On Behalf of | Aug 29, 2012 | Deferred Action, New Immigration Laws |

Despite the wealth of information out there, there is still some confusion as to the meaning of Deferred Action and procedural requirements. Here is a sampling of some common questions fielded by our office:Is there a deadline to file? No, there is no stated deadline to submit the I-821D request for consideration of deferred action as a childhood arrival. Interested people still might want to file sooner rather than later, though, in the event that there is an administration change and the program is discontinued. People already “in the pipeline” stand a better of chance of being grandfathered in the event that changes are made or policies reversed.What is the total filing fee? The total filing fee to submit a Deferred Action Request is $465. The base fee for Form I-765, which must be submitted along with the I-821D and I-765 Worksheet, is $380 plus the biometric fee (fingerprints) of $85. Individuals may apply for an exemption from the filing fee, but must satisfy the criteria laid out in the instructions.
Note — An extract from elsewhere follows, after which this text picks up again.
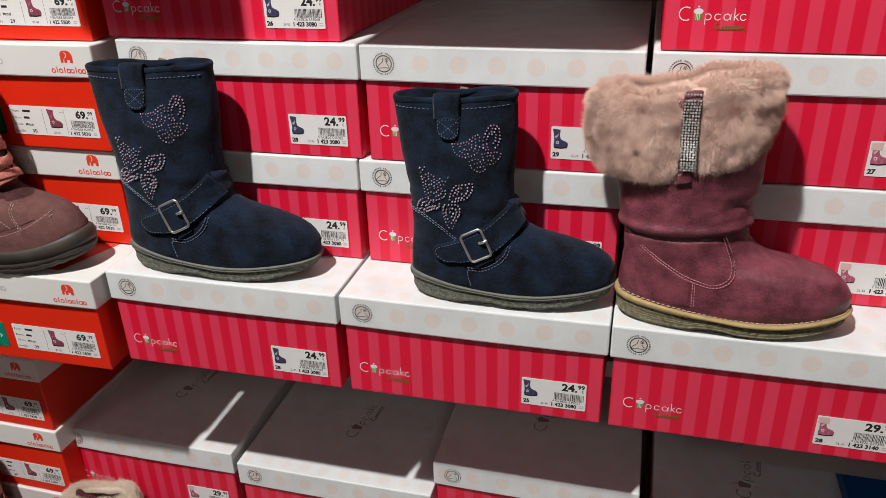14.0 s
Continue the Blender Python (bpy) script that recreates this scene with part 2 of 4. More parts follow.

Will I be able to get a driver’s license if I am granted Deferred Action? It all depends on what state you live in and what the requirements of your respective state’s Division of Motor Vehicles. In New Jersey, applicants must meet a six point ID verification process. As of this moment, we still need clarification from NJ Motor Vehicle Commission as to how many points proof of Deferred Status will be assigned. What if I am denied? Then what? USCIS has publicly stated that information disclosed during the application process will generally not be shared with ICE, Immigration and Customs Enforcement. However, according to the 2011 November Memo regarding issuance of Notices to Appear for Referral to Immigration Court, individuals with findings of fraud in their record, as well as those who have been convicted of deportable offenses, are vulnerable. Anybody with any type of arrest or run-in with the law should consult with immigration counsel first before rushing to file. Is this the DREAM Act? No, this is not. This program does not grant or confer permanent residence. It provides that individuals granted deferred status will be protected from removal. It is an extension of Prosecutorial Discretion to a discrete class of individuals who warrant deferral.